It’s usually a significant moment when financial markets stop reacting badly to bad news (and by the same token, when they stop reacting well to good news), which makes the reaction of China’s financial markets to the latest grim survey data particularly intriguing.

China’s benchmark stock index, the CSI 300, rose nearly 3% Tuesday while its currency strengthened against the dollar, despite fresh evidence of falling business activity in the world’s second-largest economy.
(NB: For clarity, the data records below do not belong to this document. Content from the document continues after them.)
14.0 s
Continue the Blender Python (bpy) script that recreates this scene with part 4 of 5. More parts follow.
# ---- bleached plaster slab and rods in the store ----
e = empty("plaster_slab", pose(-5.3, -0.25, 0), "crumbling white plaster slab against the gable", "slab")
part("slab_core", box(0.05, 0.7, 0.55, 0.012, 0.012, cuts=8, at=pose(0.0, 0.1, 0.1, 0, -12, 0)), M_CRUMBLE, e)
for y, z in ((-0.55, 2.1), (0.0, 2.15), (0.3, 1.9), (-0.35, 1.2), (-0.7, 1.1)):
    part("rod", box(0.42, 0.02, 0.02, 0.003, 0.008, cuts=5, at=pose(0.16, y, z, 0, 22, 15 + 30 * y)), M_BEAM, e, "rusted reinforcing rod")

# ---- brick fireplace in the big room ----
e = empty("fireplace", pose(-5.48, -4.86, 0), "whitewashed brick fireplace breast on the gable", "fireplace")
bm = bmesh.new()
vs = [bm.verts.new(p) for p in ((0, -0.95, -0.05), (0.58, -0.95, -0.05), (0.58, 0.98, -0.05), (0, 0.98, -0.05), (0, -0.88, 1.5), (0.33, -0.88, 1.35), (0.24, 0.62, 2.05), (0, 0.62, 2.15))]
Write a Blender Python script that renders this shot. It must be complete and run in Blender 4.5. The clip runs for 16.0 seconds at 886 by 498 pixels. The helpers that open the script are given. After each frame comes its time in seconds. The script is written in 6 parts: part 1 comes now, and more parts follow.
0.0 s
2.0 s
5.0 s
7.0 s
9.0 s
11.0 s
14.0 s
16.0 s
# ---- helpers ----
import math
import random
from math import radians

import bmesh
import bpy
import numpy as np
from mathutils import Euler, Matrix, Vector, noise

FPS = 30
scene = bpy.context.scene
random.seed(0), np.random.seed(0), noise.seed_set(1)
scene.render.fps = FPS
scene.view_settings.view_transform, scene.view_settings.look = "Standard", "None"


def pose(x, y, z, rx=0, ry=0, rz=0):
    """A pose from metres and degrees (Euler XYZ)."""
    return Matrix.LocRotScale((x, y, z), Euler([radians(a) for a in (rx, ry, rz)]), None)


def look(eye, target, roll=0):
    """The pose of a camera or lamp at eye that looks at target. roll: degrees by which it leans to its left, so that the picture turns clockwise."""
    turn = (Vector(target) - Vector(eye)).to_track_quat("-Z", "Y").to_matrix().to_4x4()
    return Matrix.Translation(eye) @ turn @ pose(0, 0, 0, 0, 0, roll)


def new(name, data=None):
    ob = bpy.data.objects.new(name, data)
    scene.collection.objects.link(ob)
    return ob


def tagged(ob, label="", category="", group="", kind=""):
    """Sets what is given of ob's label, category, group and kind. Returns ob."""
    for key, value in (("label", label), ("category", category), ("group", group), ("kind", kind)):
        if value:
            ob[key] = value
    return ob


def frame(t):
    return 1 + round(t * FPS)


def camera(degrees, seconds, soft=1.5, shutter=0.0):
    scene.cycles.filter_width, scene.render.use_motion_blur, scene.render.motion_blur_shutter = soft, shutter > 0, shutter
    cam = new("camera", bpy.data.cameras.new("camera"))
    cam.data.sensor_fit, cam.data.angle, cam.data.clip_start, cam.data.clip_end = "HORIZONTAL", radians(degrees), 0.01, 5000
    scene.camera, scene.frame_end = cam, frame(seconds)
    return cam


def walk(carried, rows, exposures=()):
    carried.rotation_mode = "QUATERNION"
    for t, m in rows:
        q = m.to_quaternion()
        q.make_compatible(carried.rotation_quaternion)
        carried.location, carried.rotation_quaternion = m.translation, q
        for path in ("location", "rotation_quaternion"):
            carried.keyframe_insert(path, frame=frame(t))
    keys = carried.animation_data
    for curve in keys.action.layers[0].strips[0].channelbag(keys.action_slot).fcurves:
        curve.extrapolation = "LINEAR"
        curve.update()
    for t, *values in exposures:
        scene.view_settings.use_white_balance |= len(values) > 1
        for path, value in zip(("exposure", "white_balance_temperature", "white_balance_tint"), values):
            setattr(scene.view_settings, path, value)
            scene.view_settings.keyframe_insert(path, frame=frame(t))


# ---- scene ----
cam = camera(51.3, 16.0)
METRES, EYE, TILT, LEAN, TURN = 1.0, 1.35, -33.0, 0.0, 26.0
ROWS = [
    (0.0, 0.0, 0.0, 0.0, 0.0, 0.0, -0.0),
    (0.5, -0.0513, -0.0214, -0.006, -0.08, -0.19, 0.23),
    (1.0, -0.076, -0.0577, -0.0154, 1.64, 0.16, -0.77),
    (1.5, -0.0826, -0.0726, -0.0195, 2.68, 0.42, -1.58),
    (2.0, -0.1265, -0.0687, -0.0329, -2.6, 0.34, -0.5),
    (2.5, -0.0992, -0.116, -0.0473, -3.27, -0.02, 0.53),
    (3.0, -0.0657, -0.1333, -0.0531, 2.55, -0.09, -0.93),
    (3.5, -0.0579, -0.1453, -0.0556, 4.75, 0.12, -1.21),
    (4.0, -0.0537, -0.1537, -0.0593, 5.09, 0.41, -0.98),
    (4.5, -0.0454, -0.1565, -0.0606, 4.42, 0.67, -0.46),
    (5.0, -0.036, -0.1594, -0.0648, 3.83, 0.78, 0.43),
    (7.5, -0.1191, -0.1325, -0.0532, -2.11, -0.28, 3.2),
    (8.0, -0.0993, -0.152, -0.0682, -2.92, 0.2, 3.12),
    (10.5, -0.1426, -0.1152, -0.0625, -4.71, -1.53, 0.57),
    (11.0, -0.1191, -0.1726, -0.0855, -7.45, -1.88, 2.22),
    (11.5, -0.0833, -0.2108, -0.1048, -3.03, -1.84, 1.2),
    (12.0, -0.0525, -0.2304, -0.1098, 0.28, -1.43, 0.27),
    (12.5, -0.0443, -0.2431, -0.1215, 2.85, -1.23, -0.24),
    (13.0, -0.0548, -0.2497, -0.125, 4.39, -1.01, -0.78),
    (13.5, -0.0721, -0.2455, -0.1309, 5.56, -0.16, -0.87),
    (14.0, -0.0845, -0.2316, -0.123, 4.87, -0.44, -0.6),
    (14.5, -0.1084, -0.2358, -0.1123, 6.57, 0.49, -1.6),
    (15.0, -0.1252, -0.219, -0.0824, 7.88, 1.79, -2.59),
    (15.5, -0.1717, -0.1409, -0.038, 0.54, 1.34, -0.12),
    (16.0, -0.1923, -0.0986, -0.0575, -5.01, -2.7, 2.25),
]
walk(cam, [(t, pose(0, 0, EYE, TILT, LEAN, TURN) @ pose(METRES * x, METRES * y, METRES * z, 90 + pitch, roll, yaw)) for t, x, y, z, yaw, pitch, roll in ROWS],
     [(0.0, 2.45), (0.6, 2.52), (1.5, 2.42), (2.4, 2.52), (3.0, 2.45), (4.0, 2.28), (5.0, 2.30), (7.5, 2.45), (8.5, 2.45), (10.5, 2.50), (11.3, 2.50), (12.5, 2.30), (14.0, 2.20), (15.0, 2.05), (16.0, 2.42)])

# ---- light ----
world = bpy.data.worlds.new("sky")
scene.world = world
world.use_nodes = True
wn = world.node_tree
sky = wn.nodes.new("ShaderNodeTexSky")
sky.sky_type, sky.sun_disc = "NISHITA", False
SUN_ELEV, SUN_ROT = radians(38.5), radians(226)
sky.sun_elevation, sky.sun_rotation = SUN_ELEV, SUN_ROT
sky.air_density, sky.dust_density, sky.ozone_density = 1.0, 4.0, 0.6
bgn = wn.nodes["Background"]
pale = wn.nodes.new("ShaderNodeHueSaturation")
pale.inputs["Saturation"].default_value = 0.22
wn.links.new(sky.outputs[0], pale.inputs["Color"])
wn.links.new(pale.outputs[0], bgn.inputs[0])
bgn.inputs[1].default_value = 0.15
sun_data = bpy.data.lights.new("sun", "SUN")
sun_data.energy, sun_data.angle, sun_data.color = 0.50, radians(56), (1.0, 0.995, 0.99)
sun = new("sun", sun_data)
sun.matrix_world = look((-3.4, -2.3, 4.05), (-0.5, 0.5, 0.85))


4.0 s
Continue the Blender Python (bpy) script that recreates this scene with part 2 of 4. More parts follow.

China’s official purchasing managers’ index fell to its lowest level in over four years in February, while the Caixin PMI, which surveys generally smaller companies under private ownership, fell to a five month low of 48.0, marking a 12th straight contraction. An index level of 50 typically signals stable levels of activity. Companies laid off staff at the fastest rate since January 2009 and factory gate prices continued to fall.

For most of the last six months, that kind of news has been enough to trigger heavy selling not just in China, but also in the wider world. However, the Chinese central bank on Monday again loosened its monetary policy to support the economy, and speculation is now mounting that a National People’s Congress this coming weekend will unveil a new fiscal stimulus.

“The government needs to press ahead with reforms, while adopting moderate stimulus policies and strengthening support of the economy in other ways to prevent it from falling off a cliff,” said Caixin’s chief econoist He Fan.

Beneath Caixin’s headline figure, there was also some tentative indications that the economy may be bottoming out. Inventories of finished goods fell, while output prices fell at their slowest rate in nine months, both pointing to a modest rebalancing of supply and demand.